"If you loved The Beach you'll love Losing Gemma," announces the front cover of this new paperback, quoting Elle magazine. And it's true the two have a lot in common. Both are tales of young people, just out of college, coming to grief while doing drugs and traveling in Asia.
All in all, however, this novel probably has more going for it, though there doesn't seem at first sight to be a role for Leonardo di Caprio in any filmed version, unless it's a cameo of a Western would-be guru called Zak.
Esther and Gemma, best friends since the age of five, set off together for India. Esther is the attractive one, cool, neat and hard-headed, while Gemma is overweight, prone to prickly heat rashes and liable to be found poring over classic novels under the sweat-soaked sheet in their sticky backpackers's bedroom.
You don't have to read far before a crucial piece of background information is revealed. Before they left the UK, Esther began a secret relationship with Gemma's boyfriend. Such conquests come easy to Esther, but this was all set to be the big thing for Gemma. Esther feels guilty, but then reckons that Gemma doesn't know anything about it and with any luck never will.
On their second day in the sub-continent Gemma loses a bag containing her passport and all her money. It is retrieved, however, by an Australian woman called Coral, someone who has been on the road for many a month, and has found her way round most of India's more characteristic problems.
Esther, the more dominant of the two innocents, has decided to head somewhere off the beaten tourist trail, and to this end throws their copy of the Lonely Planet guide in the air, promising to go wherever is described on the page it lands on.
By Katy Gardner
Penguin (Paperback; UK)
As a result they head off to a remote Muslim shrine in Orissa Province. Mysteriously, Coral shows up soon afterwards at the same unlikely location. Here the plot thickens.
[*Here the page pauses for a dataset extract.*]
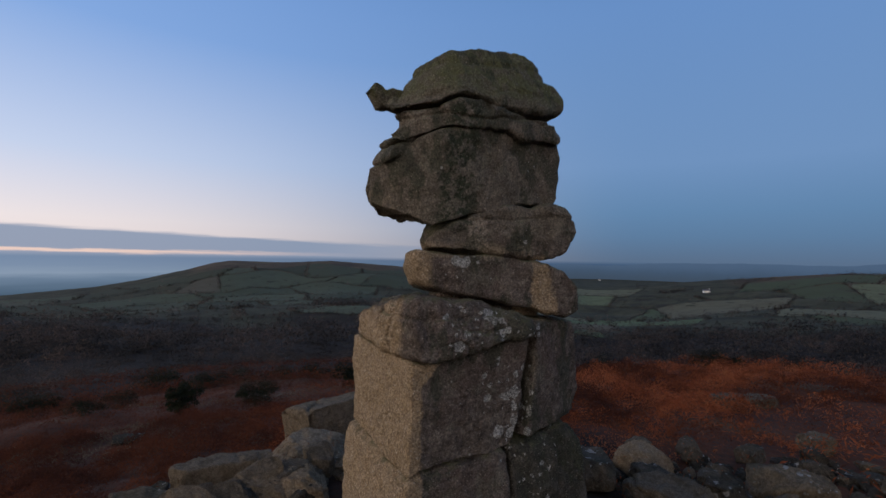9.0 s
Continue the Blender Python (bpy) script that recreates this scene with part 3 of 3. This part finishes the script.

After they have fought their way through the jungle to the shrine itself, sheets of flame and a charred body manifest themselves to the formerly skeptical Esther, though not to the increasingly chummy Gemma and Coral.
Has she been smoking too much of the sacred temple weed Coral brought along with her? Esther wonders. And why are Gemma and Coral getting so close? Is it really a joint pursuit of spiritual enlightenment or something markedly less selfless? And is Esther really as incapable of transcending her domineering instincts and her sense of her own worth, as the other two suggest? Meanwhile Coral, exasperatingly to Esther, shrugs her shoulders and insists it's all meant, intended, part of the plan.
Drug-fueled fantasies and paranoias characterize Losing Gemma just as they did The Beach. Who's really in charge? Who's plotting against me? What is the search for transcendence and spiritual transformation really a cover for? Things predictably go from bad to worse. Esther strikes off on her own, though her options are cut short when she has all her belongings stolen (Could the supposedly other-worldly Coral have been responsible?).
The novel could have been enlarged at this point, with more pen-portraits of self-deluding and posturing spiritual seekers encountered by Esther on her solo journey to Goa. To tell more of what actually transpires would spoil what is in many ways not a bad story.
Nevertheless, the conclusion, which takes place close to the Indian Himalayan town of Manali, is strongly plotted.